As to whether the scenes are too much, the sex is a big part of college recruiting- I've seen 18 year old basketball recruits out at bars surrounded by 20 year old college chicks. At a suburban or rural school these girls are more likely to be white and upper middle class. It's just a demographic thing.
Hiring strippers/escorts is also a common recruiting tactic. His friend even says "names aren't important," after giving two stereotypical stripper names. None of it was real- including the showy presentation at the basketball court and the cheesy, slimy coach played by Turturro.
The college can't pay him- so they are throwing everything else they can at him.
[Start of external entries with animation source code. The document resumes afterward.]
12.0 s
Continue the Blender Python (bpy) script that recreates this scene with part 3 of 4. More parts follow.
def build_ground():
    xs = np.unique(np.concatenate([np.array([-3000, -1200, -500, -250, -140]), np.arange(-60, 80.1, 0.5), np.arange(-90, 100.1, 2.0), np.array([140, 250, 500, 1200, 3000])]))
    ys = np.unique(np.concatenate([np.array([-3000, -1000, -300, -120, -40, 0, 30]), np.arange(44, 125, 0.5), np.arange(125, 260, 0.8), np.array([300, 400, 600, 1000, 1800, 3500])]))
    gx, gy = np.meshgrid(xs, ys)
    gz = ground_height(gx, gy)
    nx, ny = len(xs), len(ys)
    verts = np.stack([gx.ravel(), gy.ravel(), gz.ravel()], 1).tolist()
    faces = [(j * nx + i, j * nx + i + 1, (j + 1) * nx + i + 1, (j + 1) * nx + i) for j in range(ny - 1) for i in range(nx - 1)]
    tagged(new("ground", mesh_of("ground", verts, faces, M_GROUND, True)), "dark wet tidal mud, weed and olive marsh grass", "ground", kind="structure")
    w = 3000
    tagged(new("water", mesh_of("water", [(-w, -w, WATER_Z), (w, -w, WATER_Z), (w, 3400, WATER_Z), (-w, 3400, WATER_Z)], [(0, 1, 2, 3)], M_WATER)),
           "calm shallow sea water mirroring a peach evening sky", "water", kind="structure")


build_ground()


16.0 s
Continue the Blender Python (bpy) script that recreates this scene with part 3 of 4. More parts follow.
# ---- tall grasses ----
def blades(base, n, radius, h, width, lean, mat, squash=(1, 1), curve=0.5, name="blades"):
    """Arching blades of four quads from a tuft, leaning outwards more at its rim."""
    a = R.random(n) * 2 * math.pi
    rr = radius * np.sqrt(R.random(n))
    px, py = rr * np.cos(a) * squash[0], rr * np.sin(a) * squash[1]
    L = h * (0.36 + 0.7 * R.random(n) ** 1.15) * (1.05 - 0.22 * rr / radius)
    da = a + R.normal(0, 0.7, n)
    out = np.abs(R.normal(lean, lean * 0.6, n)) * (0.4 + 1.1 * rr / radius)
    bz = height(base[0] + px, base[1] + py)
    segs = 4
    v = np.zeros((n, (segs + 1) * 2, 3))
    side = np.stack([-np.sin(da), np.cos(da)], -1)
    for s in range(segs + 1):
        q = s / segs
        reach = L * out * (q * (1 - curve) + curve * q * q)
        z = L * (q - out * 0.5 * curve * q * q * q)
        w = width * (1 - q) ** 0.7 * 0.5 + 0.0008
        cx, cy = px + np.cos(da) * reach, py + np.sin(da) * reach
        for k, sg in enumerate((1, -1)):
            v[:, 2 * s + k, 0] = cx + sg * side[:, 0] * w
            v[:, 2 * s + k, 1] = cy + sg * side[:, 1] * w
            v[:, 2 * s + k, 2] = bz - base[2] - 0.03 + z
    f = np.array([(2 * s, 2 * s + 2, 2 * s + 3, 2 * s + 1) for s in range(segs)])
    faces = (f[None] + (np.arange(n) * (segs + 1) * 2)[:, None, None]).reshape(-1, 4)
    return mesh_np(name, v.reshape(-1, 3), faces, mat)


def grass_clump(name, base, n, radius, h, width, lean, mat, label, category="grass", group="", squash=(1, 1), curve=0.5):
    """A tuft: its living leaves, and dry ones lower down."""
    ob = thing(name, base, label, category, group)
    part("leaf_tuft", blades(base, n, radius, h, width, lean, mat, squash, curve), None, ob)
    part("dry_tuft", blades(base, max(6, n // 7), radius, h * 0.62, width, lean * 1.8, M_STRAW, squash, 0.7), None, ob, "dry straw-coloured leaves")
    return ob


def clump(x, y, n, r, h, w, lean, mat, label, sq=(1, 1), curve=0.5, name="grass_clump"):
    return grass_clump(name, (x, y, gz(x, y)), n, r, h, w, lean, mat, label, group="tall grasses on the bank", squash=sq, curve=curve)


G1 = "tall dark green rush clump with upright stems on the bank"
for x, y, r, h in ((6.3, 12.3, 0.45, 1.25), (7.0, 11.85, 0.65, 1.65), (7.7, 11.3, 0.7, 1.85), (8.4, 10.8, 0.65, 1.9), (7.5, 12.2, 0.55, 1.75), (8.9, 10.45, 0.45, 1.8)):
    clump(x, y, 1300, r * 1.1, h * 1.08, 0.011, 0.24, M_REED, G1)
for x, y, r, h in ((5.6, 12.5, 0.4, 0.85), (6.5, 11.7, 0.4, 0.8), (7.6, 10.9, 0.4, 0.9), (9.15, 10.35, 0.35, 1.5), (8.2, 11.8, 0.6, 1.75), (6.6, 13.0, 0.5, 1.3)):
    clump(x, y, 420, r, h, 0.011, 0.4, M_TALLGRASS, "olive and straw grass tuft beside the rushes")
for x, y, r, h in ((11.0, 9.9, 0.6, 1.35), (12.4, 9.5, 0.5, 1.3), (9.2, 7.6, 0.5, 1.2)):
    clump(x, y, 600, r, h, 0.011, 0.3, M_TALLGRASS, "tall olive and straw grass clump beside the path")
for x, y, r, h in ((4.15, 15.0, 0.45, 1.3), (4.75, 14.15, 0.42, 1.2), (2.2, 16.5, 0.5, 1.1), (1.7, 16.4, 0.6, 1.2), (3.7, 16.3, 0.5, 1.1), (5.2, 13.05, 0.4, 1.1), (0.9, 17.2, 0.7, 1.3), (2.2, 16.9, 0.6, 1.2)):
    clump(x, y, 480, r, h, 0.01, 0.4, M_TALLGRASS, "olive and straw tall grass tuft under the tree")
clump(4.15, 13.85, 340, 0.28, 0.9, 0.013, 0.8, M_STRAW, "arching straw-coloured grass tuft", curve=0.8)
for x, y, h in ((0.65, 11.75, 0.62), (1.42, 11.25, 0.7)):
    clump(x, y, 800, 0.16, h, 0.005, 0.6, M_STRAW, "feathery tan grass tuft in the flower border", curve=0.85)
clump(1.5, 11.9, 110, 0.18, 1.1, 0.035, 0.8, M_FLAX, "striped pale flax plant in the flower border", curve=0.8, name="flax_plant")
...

In a movie about the pressures of college recruiting on young black athletes I would be shocked if this point wasn't emphasized.
Also, among the black community the idea of a successful man "abandoning" black women to date/marry whites is a very controversial subject and Lee probably also wanted to acknowledge that debate at the point where Jesus, who has lived his whole life in a very narrow world, is suddenly being thrust into a much bigger one.
6) That is really a subjective complaint. From what I've seen, bigtime college stars tended to look a few years older than other students of their year. I'm not sure why. It is also common for much older stars to play teenagers in teen movies.
I can't believe no one brought this up, but regarding his decision 2 go 2 school (besides his forgiveness of his father which WAS brought up), in the SportsCenter interview, he says that his mom always wanted him 2 go 2 school & that education was important 2 her. Also, when his sister Mary talks about potentially dropping out of school when he makes it, he flies off the handle. Obviously, his mother (& maybe his dad) instilled the value of education into him & it stuck.